**** Records supplied

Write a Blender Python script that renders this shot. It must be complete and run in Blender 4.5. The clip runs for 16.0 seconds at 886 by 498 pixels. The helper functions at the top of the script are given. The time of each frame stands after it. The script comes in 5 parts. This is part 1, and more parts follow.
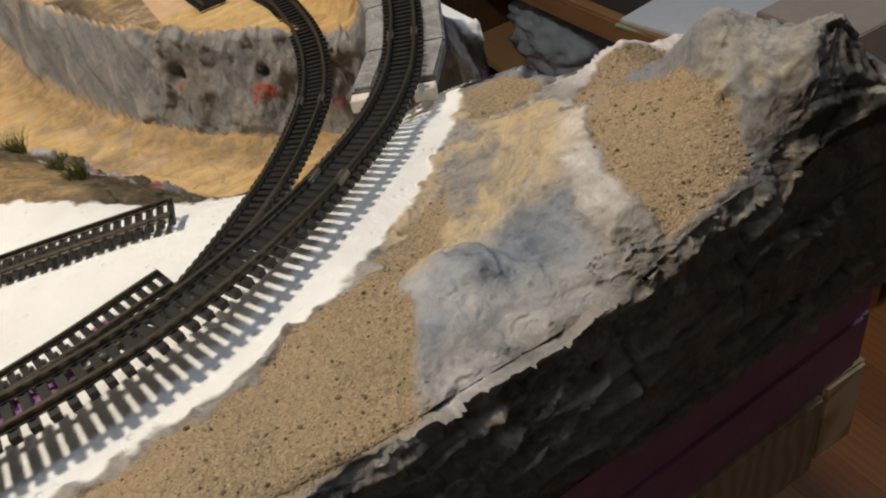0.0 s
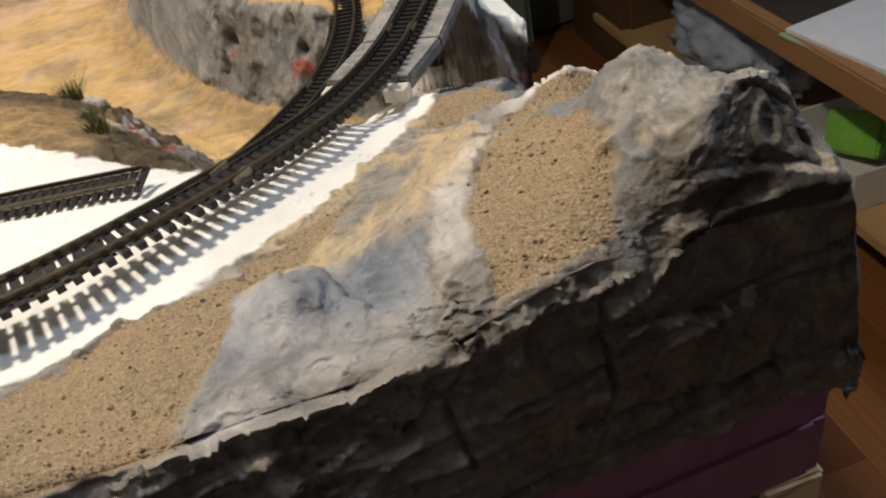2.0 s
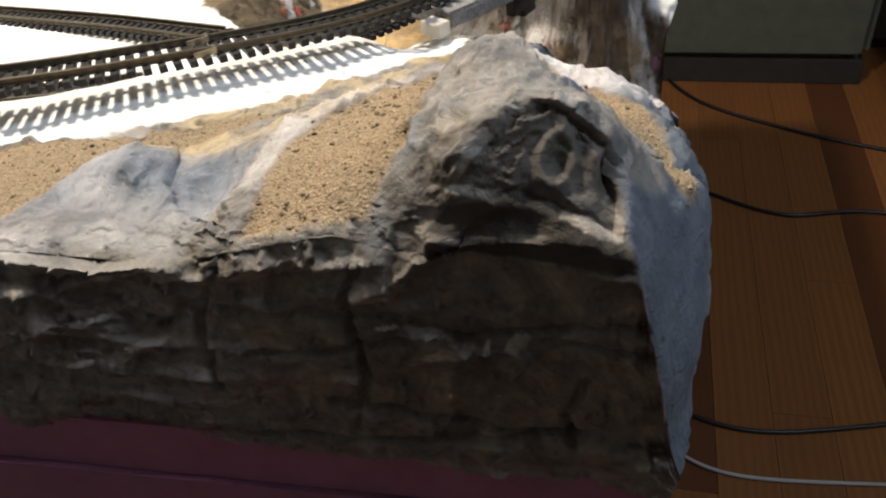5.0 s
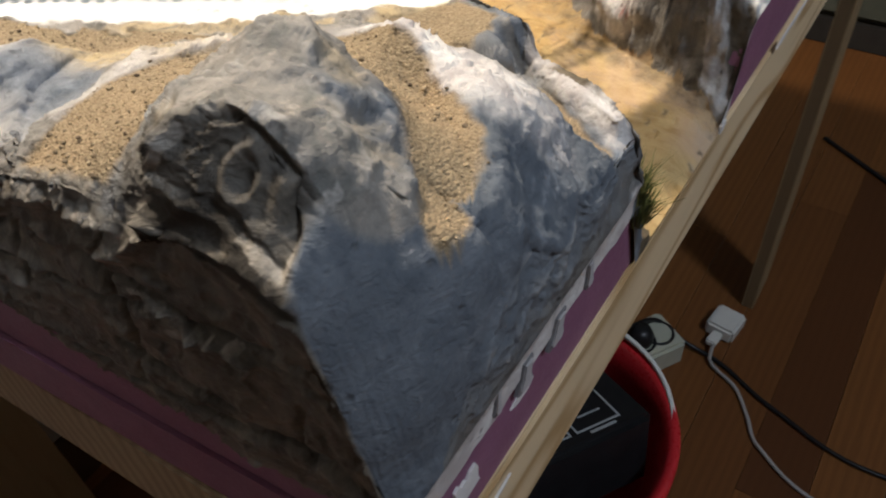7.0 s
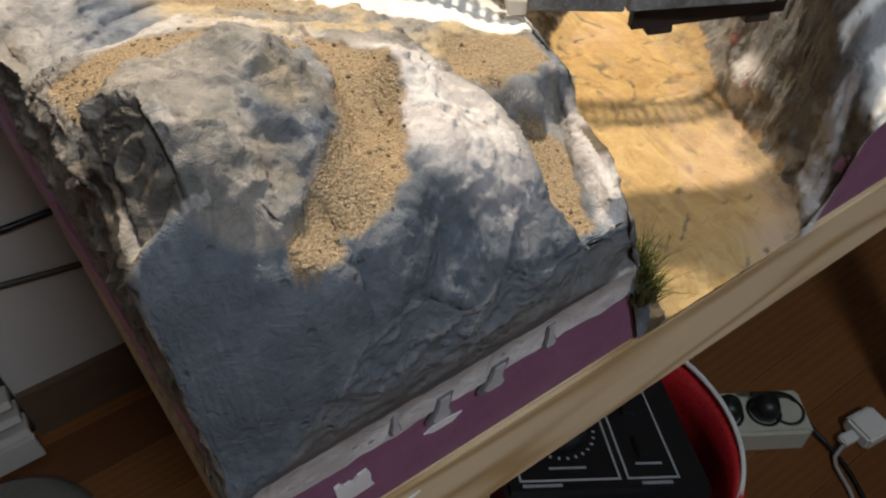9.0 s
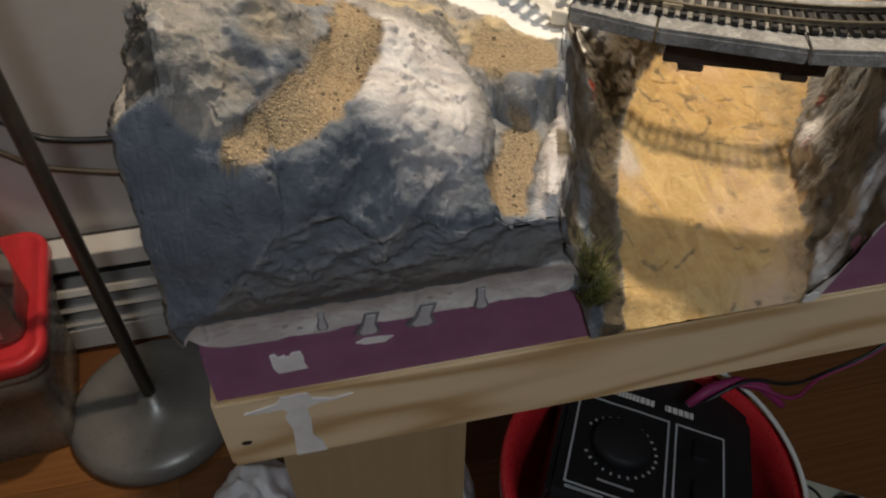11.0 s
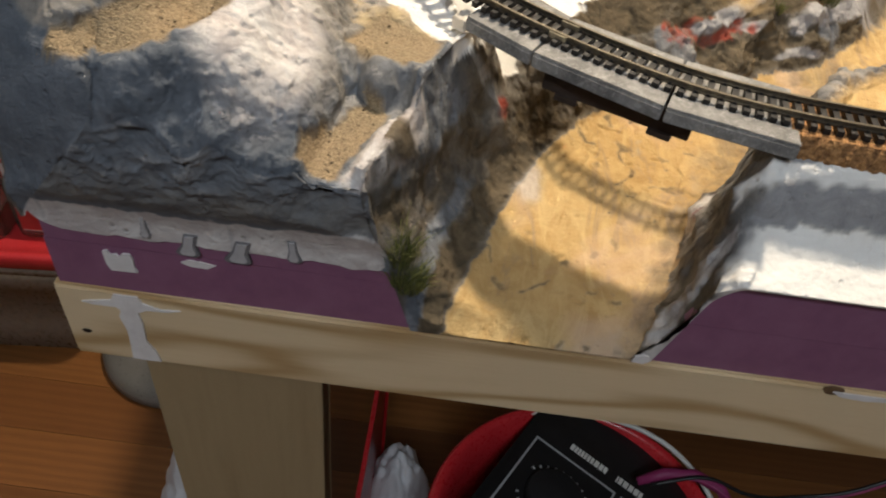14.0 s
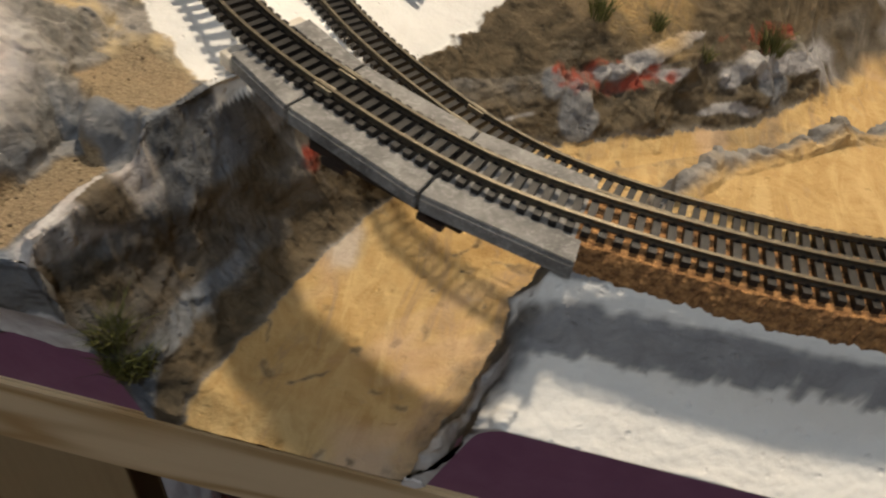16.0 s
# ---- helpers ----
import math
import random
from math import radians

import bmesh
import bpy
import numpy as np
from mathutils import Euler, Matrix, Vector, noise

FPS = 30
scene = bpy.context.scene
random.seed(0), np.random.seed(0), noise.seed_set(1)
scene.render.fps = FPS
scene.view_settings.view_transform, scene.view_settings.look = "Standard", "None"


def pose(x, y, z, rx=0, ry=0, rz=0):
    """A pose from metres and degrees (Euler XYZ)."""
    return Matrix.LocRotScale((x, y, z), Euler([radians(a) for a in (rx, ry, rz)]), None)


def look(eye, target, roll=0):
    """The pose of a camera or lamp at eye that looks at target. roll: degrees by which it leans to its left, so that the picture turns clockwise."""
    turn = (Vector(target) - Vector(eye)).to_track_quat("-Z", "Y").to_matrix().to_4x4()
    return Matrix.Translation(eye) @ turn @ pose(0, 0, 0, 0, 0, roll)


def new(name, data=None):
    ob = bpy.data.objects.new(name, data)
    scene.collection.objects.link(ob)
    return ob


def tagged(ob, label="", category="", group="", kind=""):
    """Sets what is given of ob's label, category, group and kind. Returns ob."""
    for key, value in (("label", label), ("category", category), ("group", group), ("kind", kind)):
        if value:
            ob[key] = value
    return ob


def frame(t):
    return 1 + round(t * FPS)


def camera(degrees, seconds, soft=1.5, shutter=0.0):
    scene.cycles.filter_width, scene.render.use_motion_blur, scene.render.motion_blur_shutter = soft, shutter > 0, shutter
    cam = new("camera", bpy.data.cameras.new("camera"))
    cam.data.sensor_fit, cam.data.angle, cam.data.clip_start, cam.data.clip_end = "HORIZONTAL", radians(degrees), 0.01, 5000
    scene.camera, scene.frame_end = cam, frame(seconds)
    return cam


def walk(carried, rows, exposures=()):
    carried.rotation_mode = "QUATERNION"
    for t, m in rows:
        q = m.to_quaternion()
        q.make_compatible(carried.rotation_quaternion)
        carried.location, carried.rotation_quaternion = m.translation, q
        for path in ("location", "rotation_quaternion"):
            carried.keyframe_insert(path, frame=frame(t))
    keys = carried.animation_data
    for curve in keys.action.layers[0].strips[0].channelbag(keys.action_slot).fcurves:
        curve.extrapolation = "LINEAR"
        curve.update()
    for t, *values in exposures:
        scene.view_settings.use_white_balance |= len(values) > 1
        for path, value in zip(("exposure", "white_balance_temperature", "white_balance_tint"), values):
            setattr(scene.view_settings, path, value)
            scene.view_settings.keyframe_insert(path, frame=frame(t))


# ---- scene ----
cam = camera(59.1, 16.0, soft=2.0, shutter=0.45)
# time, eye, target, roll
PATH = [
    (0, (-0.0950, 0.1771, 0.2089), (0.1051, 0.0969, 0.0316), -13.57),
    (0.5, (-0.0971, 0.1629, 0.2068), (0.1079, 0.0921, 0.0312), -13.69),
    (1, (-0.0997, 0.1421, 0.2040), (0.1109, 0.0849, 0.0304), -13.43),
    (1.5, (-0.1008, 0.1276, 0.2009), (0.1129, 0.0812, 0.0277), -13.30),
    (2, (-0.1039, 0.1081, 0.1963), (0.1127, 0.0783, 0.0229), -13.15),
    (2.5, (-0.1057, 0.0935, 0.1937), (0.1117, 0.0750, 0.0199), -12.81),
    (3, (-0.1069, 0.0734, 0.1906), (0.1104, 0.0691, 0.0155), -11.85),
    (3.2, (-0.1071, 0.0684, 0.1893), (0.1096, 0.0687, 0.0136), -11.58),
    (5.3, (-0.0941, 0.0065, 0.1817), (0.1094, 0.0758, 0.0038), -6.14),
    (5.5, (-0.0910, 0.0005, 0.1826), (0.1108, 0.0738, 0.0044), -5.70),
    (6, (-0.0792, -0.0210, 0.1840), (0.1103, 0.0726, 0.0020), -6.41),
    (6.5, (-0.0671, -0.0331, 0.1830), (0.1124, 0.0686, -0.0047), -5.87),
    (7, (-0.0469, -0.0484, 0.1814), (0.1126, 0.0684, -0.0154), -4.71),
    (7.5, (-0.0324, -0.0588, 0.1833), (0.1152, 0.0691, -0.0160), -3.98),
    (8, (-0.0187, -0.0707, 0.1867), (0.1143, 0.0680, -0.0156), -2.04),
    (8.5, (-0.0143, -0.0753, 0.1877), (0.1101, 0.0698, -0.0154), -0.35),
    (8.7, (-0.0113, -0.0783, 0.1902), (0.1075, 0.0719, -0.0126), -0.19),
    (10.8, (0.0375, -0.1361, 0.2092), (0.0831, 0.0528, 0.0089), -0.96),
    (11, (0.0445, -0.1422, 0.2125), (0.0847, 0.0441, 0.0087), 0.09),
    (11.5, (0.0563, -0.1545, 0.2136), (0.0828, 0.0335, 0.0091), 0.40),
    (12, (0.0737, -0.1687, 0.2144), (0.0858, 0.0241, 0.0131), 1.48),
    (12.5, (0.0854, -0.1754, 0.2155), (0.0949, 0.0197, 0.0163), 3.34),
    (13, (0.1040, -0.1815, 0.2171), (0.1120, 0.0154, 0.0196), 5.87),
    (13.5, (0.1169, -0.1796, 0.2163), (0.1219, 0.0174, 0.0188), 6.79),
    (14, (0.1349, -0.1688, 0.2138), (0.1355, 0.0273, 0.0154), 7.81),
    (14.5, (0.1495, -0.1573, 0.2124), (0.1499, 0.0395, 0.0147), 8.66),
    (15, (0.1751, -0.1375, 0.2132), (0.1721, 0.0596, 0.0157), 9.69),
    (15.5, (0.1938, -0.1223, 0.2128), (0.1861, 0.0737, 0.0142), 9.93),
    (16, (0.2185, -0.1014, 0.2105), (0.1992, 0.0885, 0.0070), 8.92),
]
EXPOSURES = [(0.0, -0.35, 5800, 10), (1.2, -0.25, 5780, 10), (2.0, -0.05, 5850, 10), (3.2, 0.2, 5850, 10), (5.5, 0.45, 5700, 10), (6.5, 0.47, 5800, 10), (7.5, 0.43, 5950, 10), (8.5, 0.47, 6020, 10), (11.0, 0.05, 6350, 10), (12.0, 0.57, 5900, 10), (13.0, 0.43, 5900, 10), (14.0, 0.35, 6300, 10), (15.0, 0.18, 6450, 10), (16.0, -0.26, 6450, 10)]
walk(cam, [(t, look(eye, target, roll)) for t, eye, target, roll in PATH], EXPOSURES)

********
**** Records supplied

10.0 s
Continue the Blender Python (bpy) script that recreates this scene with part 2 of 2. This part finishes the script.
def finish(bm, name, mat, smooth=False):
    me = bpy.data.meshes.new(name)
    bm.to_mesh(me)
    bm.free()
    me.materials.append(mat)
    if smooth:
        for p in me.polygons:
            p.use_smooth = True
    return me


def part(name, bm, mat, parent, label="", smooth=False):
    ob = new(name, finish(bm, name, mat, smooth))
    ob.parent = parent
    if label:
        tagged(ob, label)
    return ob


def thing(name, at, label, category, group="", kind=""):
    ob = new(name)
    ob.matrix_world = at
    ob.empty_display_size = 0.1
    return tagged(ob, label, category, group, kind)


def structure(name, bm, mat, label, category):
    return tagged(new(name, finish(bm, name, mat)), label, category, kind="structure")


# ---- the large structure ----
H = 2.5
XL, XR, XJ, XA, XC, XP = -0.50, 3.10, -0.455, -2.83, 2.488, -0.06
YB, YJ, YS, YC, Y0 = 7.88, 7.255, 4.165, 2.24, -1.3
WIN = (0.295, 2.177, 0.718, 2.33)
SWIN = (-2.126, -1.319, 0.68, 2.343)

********

## Objective
Begin with the line containing "carried.keyframe_insert(path, frame=frame(t))", end with the line containing "scene.view_settings.keyframe_insert(path, frame=frame(t))", and repeat every line in that stretch exactly.

## Reply to the task
            carried.keyframe_insert(path, frame=frame(t))
    keys = carried.animation_data
    for curve in keys.action.layers[0].strips[0].channelbag(keys.action_slot).fcurves:
        curve.extrapolation = "LINEAR"
        curve.update()
    for t, *values in exposures:
        scene.view_settings.use_white_balance |= len(values) > 1
        for path, value in zip(("exposure", "white_balance_temperature", "white_balance_tint"), values):
            setattr(scene.view_settings, path, value)
            scene.view_settings.keyframe_insert(path, frame=frame(t))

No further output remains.